Jacques Servin (also known by the pseudonym Andy Bichlbaum; born 1963) is an American media artist, activist, and writer. He is one of the leading members of The Yes Men, a culture jamming activist group. Their exploits in "identity correction" are documented in the films The Yes Men (2003), The Yes Men Fix the World (2009), and The Yes Men Are Revolting (2014). As "Ray Thomas", he is a co-founder of RTMark (stylized as ®™ark and pronounced as "Art Mark").

A former Maxis employee, he was fired in 1996 after secretly adding code into the game SimCopter that would cause sprites of men in swimming trunks kissing each other to appear on certain dates. He said he did this due to the intolerable working conditions suffered at Maxis. This was not discovered until after the game had been published. Servin said the activist group RTMark had given him $5,000 to do it. Later it came out that Servin was a co-founder of RTMark under the pseudonym "Ray Thomas", though he initially claimed to have very little knowledge of the then-anonymous organization.

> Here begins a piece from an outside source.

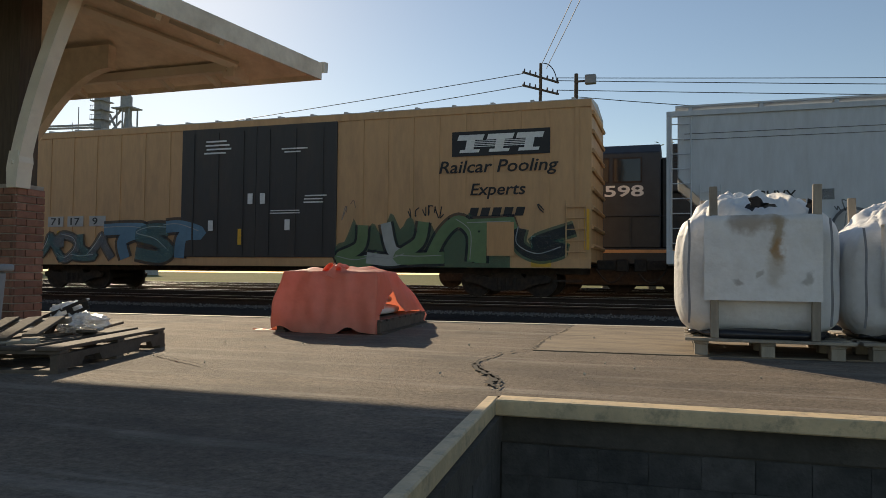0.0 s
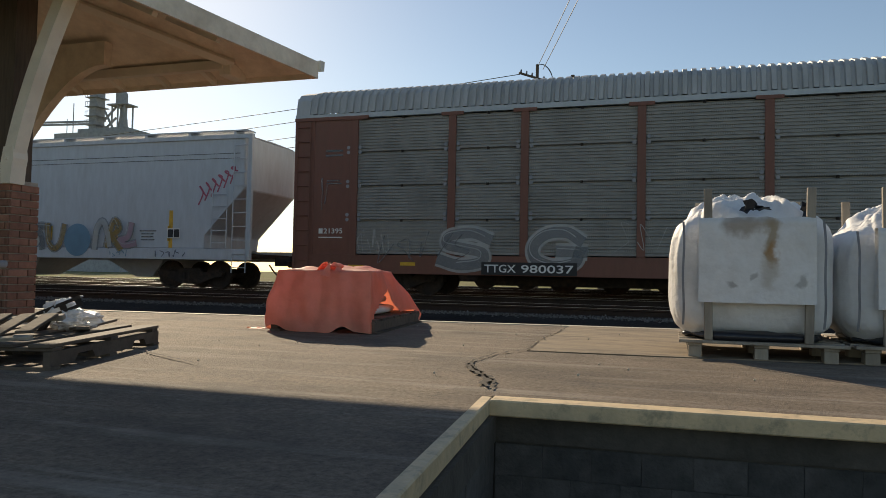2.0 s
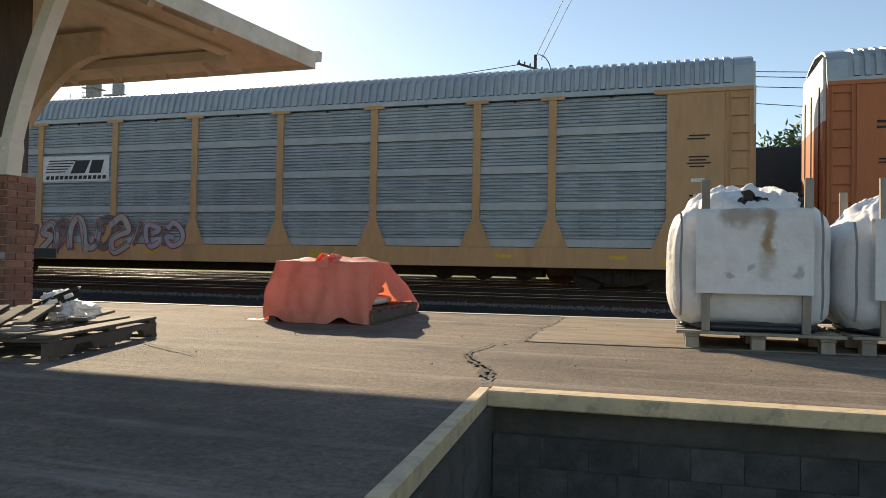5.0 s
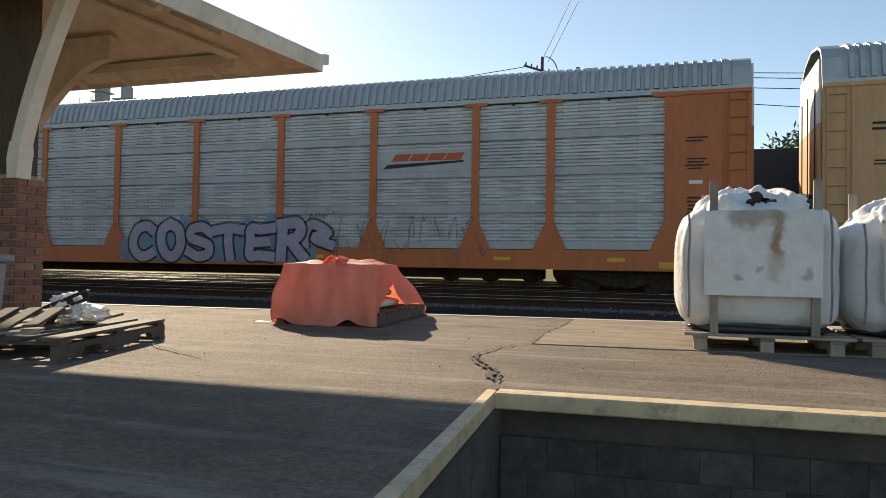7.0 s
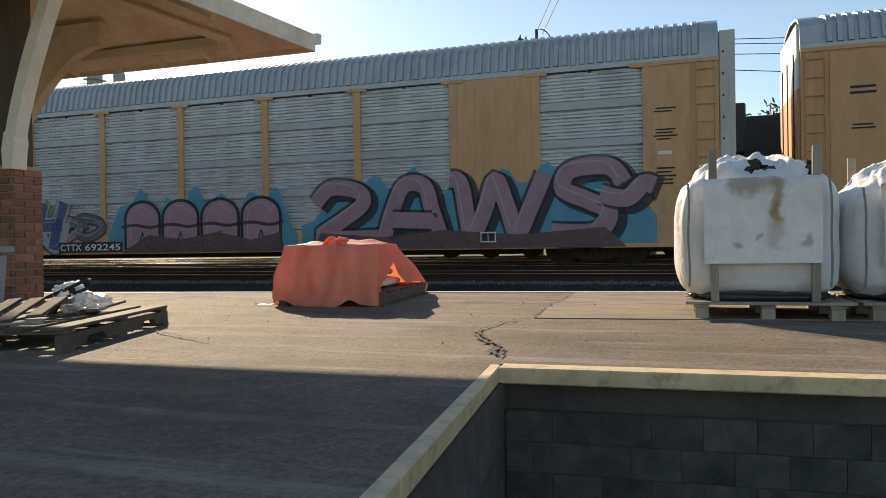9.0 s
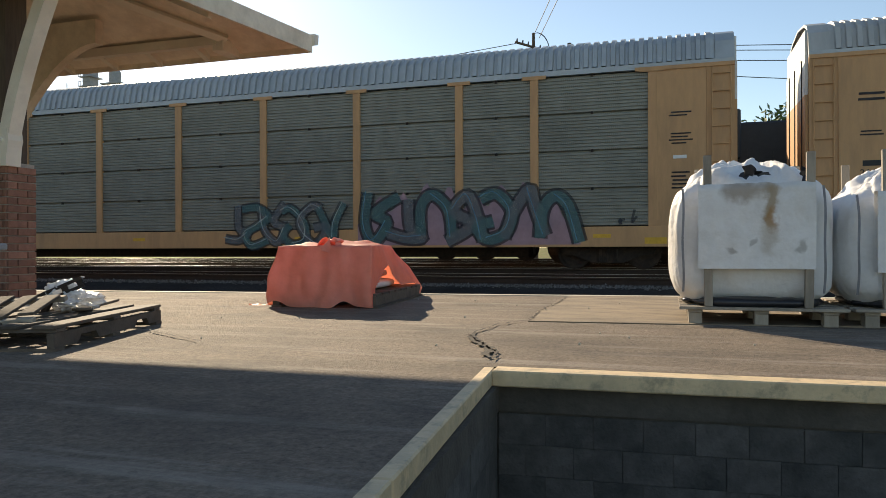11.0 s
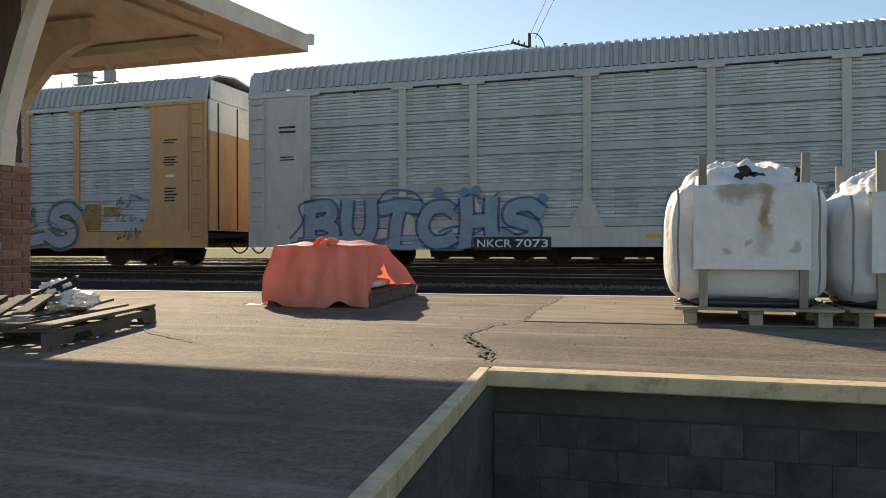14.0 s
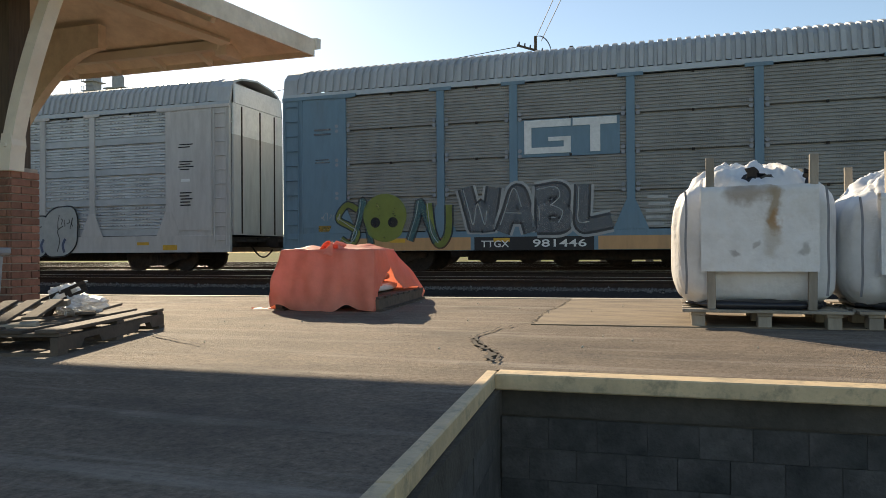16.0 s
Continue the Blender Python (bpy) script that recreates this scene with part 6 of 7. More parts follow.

Servin is also the author of two books of short stories, published with FC2. Originally from Tucson, Arizona, Servin is currently finishing a memoir of caring for a mother with Alzheimer's. He is also helping to develop a program to alleviate homelessness in Tucson. He is gay.

Prior to forming The Yes Men, Servin was a leading member of the Barbie Liberation Organization.